Robinson declared for the 2014 NFL Draft following the season. He put on a display at the NFL Scouting Combine withan extremely rare combination of size, strength and athletic ability. Robinson (6-5, 332) was the star of the offensive linemen during the Combine. He ran an amazing time in the 40 of 4.92 seconds with a 10-yard split of 1.68. In the field drills, Robinson showed his ability to bend with fluid hips. He also excelled in the bench press. With Robinson's size, speed, length and strength, there is no doubt that he is a rare athlete.
In the ground game, Robinson is a beast. He is so quick and explosive out of his stance to engage linemen. When Robinson gets his hands on a defender in the run game, he is absolutely dominant. His ability to sustain the block and ride defenders out of the play is tremendous. Many left tackles in the NFL are weak in the ground game, but that isn't the case with Robinson.
Robinson is still somewhat raw in pass blocking. Auburn didn't pass the ball a lot as the team kept the ball on the ground in its spread-option run offense. Robinson has a great quickness, feet and length to be able to negate speed rushers around the corner. He also is too strong to bull rush. Robinson needs some development with his technique, but he has the skill set to be a dominant pass-protector as a pro.

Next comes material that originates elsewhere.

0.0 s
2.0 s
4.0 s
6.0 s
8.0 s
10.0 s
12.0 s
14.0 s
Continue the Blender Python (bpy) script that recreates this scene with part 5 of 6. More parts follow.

For the NFL, Robinson is a franchise left tackle. It may help him in the beginning to bring him along slowly. Depending on the team that drafts him, he could start out at guard or right tackle before eventually taking over at left tackle. Robinson is highly likely to be a top-five pick.
Player Comparison: Tyron Smith.
Robinson's game is similar to Smith. Both of them are extremely quick and athletic. They also are strong to get movement in the ground game. Smith (6-5, 318) is a little bit smaller than Robinson, while Smith entered the NFL as a more polished prospect. Robinson could easily turn into a Pro Bowl left tackle like Smith.

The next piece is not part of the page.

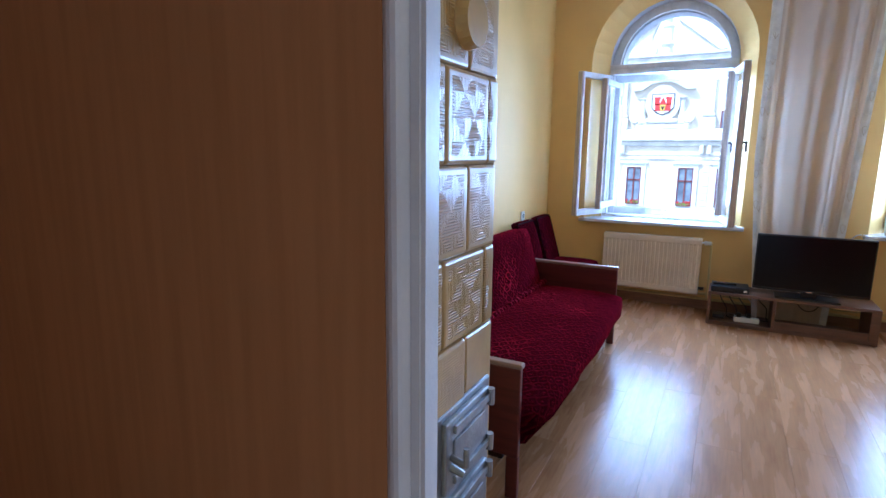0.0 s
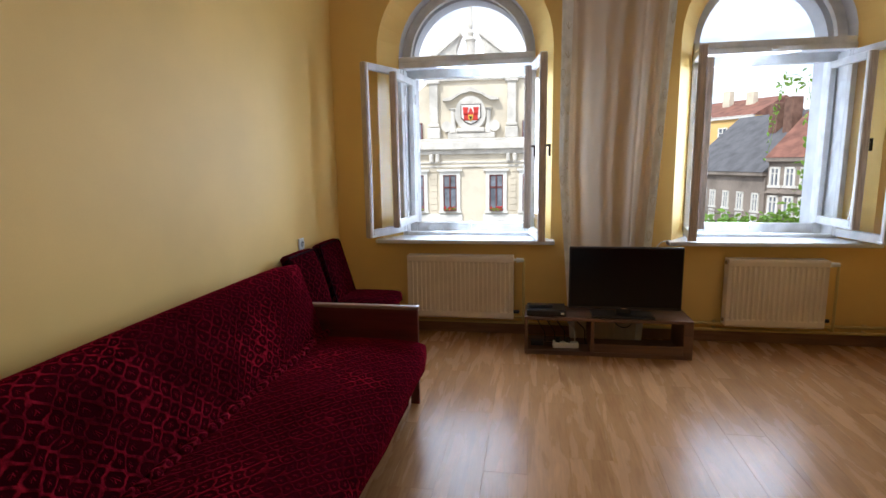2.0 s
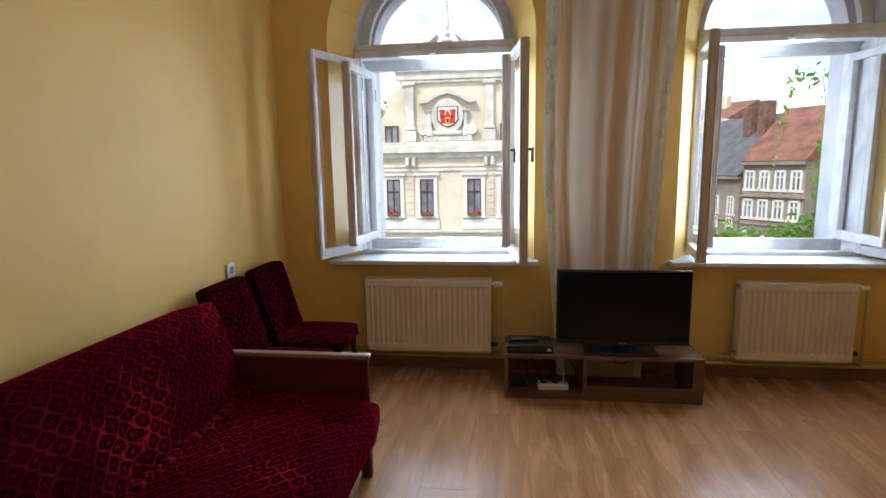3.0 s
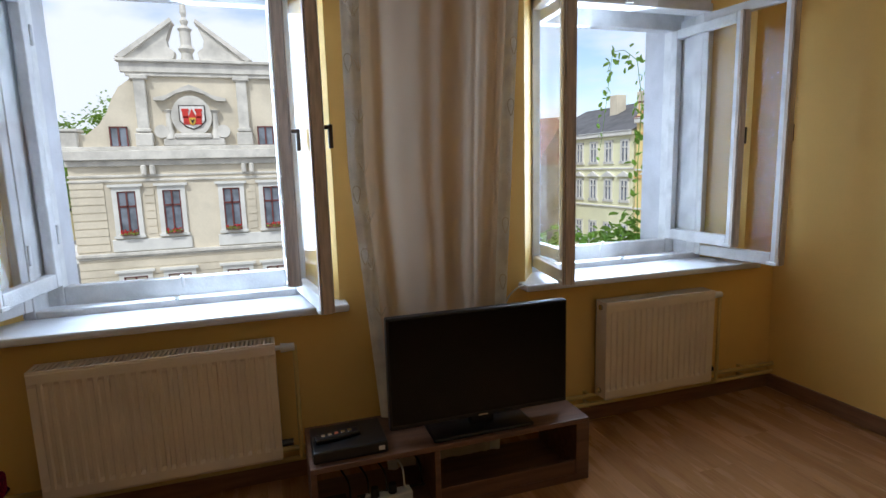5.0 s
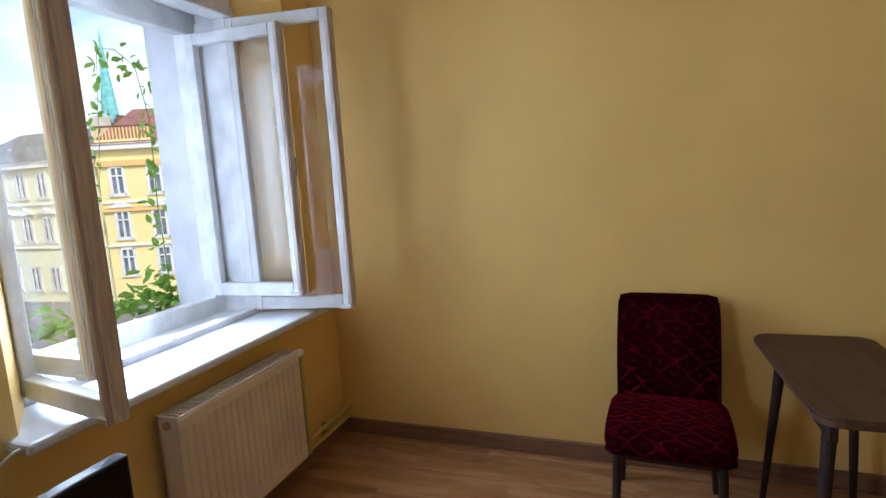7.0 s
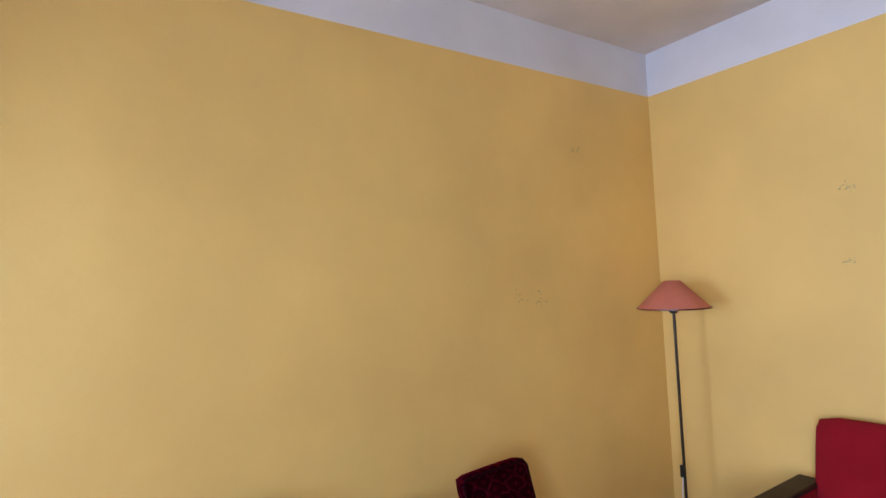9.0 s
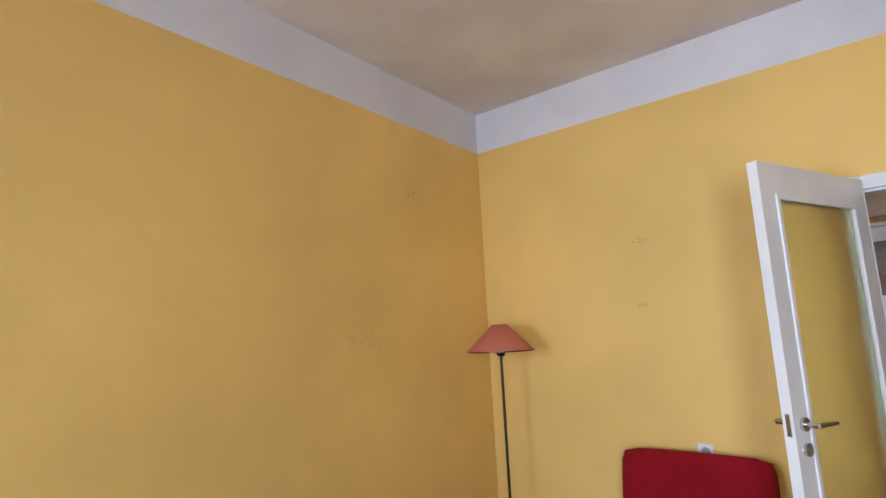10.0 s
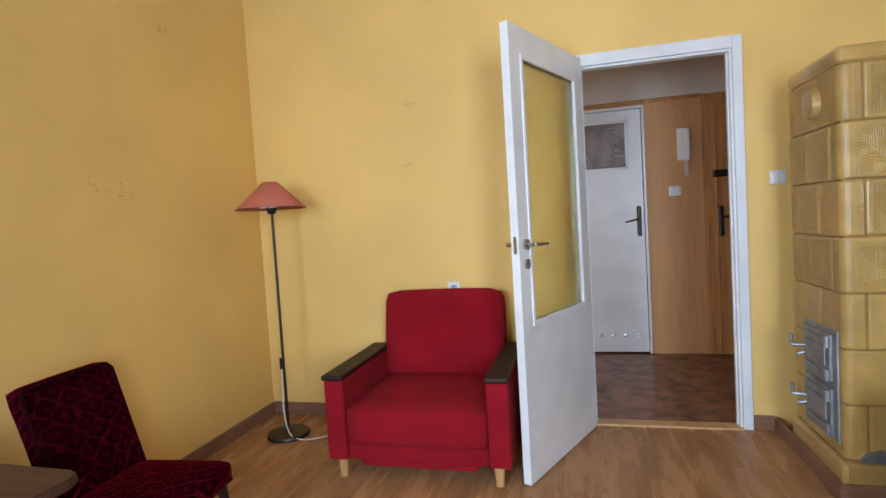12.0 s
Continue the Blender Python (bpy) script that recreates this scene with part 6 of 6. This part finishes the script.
def tree(x, y, h, seed, label):
    q = random.Random(seed)
    t = thing("tree", pose(x, y, STREET), label, "tree", "trees behind the town hall")
    bm = rod(bmesh.new(), (0, 0, 0), (0, 0, h * 0.55), 0.3, 0.18)
    tips = []
    for k in range(9):
        a, r = q.uniform(0, 6.28), q.uniform(0.8, h * 0.24)
        tip = (r * math.cos(a), r * math.sin(a), h * q.uniform(0.55, 0.95))
        rod(bm, (0, 0, h * q.uniform(0.3, 0.5)), tip, 0.12, 0.03, 8)
        tips.append(tip)
    part("trunk", bm, M_BARK, t)
    bm = bmesh.new()
    for tip in tips:
        for k in range(9):
            c = (tip[0] + q.gauss(0, 0.7), tip[1] + q.gauss(0, 0.7), tip[2] + q.gauss(0, 0.6))
            leaf_cluster(bm, c, 34, (0.38, 0.38, 0.3), 0.16, q)
    tagged(part("crown", bm, M_TREE, t), kind="stuff")


tx, ty = spot(-14.8, 44)
tree(tx, ty, 11.5, 1, "broad leafy green tree beside the town hall")
tx, ty = spot(-18.5, 52)
tree(tx, ty, 8.5, 2, "leafy green tree behind the square")
tx, ty = spot(-16.5, 60)
tree(tx, ty, 8.0, 3, "leafy green tree far behind the square")
for i, (bb, r) in enumerate(((-17.8, 36), (-18.6, 33), (-17.2, 34))):
    px, py = spot(bb, r)
    par = thing("market_umbrella", pose(px, py, STREET), "white cafe umbrella on the square", "umbrella", "cafe umbrellas")
    part("canopy", lathe(bmesh.new(), [(1.4, 2.3), (0.02, 3.0)], 8), M_CRESTWHITE, par)
    part("pole", rod(bmesh.new(), (0, 0, 0), (0, 0, 3.0), 0.03), M_CHROME, par)

# ---------------------------------------------------------------- pieces: stove tiles, floor planks
ROW = 0.2329


def tile_mesh(w, h, d, material):
    bm = bmesh.new()
    box(bm, -w / 2, w / 2, 0, d, -h / 2, h / 2, 0.011, 3)
    me = bpy.data.meshes.new("tile")
    bm.to_mesh(me)
    bm.free()
    me.materials.append(material)
    return me


def corner_tile_mesh(east, north, h, material):
    """A tile that bends round the corner of the stove, with a rounded arris."""
    r, d = 0.034, 0.028
    plan = [(0, -east), (0, -r)] + [(-r + r * math.cos(a), -r + r * math.sin(a)) for a in (math.pi * k / 12 for k in range(1, 6))] + [(-r, 0), (-north, 0), (-north, -d), (-d, -d), (-d, -east)]
    bm = slab(bmesh.new(), plan, -h / 2, h / 2)
    sharp = [e for e in bm.edges if abs(e.verts[0].co.z - e.verts[1].co.z) < 1e-6 or min(e.verts[0].co.x, e.verts[0].co.y) < -0.08]
    bmesh.ops.bevel(bm, geom=sharp, offset=0.009, segments=2, affect="EDGES", profile=0.5)
    me = bpy.data.meshes.new("corner_tile")
    bm.to_mesh(me)
    bm.free()
    me.materials.append(material)
    return me


meshes = {}
for r in range(7):
    zc = 0.168 + ROW * (r + 0.5)
    long_leg, short_leg = 0.205, 0.085
    mat_ = M_TILE if r > 2 else M_TILE_WORN
    legs = (short_leg, long_leg) if r % 2 else (long_leg, short_leg)
    key = (legs, mat_.name)
    if key not in meshes:
        meshes[key] = corner_tile_mesh(legs[0] - 0.0015, legs[1] - 0.0015, ROW - 0.003, M_TILE_CORNER if r > 2 else M_TILE_WORN)
    t = new("corner_tile", meshes[key])
    t.matrix_basis = pose(SX + 0.0015 * (r % 2), SY1 + 0.001 * (r % 3), zc)
    t.parent = stove
    for face, first in (("x", legs[0]), ("y", legs[1])):
        length = (SY1 - SY0) if face == "x" else SX
        cuts = [first]
        while cuts[-1] + 0.25 < length - 0.05:
            cuts.append(cuts[-1] + 0.25)
        cuts.append(length)
        for a, b in zip(cuts, cuts[1:]):
            key = (round(b - a - 0.003, 4), mat_.name)
            if key not in meshes:
                meshes[key] = tile_mesh(b - a - 0.003, ROW - 0.003, 0.03, mat_)
            t = new("tile", meshes[key])
            if face == "x":
                t.matrix_basis = pose(SX - 0.03 + 0.002 * (r % 3), SY1 - (a + b) / 2, zc, 0, 0, -90)
            else:
                t.matrix_basis = pose(SX - (a + b) / 2, SY1 - 0.03 + 0.001 * (r % 3), zc, 0, 0, 0)
            t.parent = stove

# planks run from the windows to the door
PW, PL = 0.193, 1.285
pm = {}
for r in range(int(W / PW) + 1):
    x0, x1 = r * PW, min(W, (r + 1) * PW)
    y = -L - ((r * 0.437) % 1.0) * PL
    while y < 0:
        a, b = max(-L, y), min(0.0, y + PL)
        if b - a > 0.02 and x1 - x0 > 0.01:
            key = (round(x1 - x0, 3), round(b - a, 3))
            if key not in pm:
                bm = bmesh.new()
                box(bm, 0.0001, x1 - x0 - 0.0001, 0.0001, b - a - 0.0001, -0.012, 0.0, 0.0006, 1)
                me = bpy.data.meshes.new("plank")
                bm.to_mesh(me)
                bm.free()
                me.materials.append(M_FLOOR)
                pm[key] = me
            p = new("plank", pm[key])
            p.matrix_basis = pose(x0, a, 0)
            p.parent = floor
        y += PL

St. Louis, Cleveland, Oakland, Atlanta, Tampa Bay, Buffalo
There are a number of landing spots for Robinson in the top 10. The highest that Robinson could hope to go would be to the Rams at No. 2 overall. Many are projecting him to St. Louis with the second-overall pick. The Rams could consider him to be the future placement for Jake Long. Considering all of Long's injury issues, St. Louis could start out Robinson at guard or right tackle in a critical year for Sam Bradford.
Cleveland could use an improvement at right tackle. If Joe Thomas gets too pricey, the Browns would have their long-term left tackle in house with Robinson.
Oakland signed Donald Penn, but he is just a temporary solution at left tackle. Last year, the Raiders were going to draft Luke Joeckel or Eric Fisher if either fell to the third pick. Oakland feels offensive linemen are safer picks. Robinson and Menelik Watson could give the Raiders long-term bookends. However after signing Penn, it seems more likely that Oakland would target a different position.
The Falcons could easily take Robinson with the sixth pick. Sam Baker hasn't been reliable, and they have to improve their offensive line. Robinson would also help fulfill Atlanta's goal of getting more physical up front.
The Buccaneers moved on from Penn and signed Anthony Collins, but the team still could use help on the inside. Tampa Bay could draft Robinson and start him out at guard and move Collins to the inside when Robinson is ready for left tackle. In the long term, Robinson would settle left tackle for the Bucs.
Buffalo could use a right tackle to pair with Cordy Glenn, but Robinson has little to no shot of lasting to the ninth pick.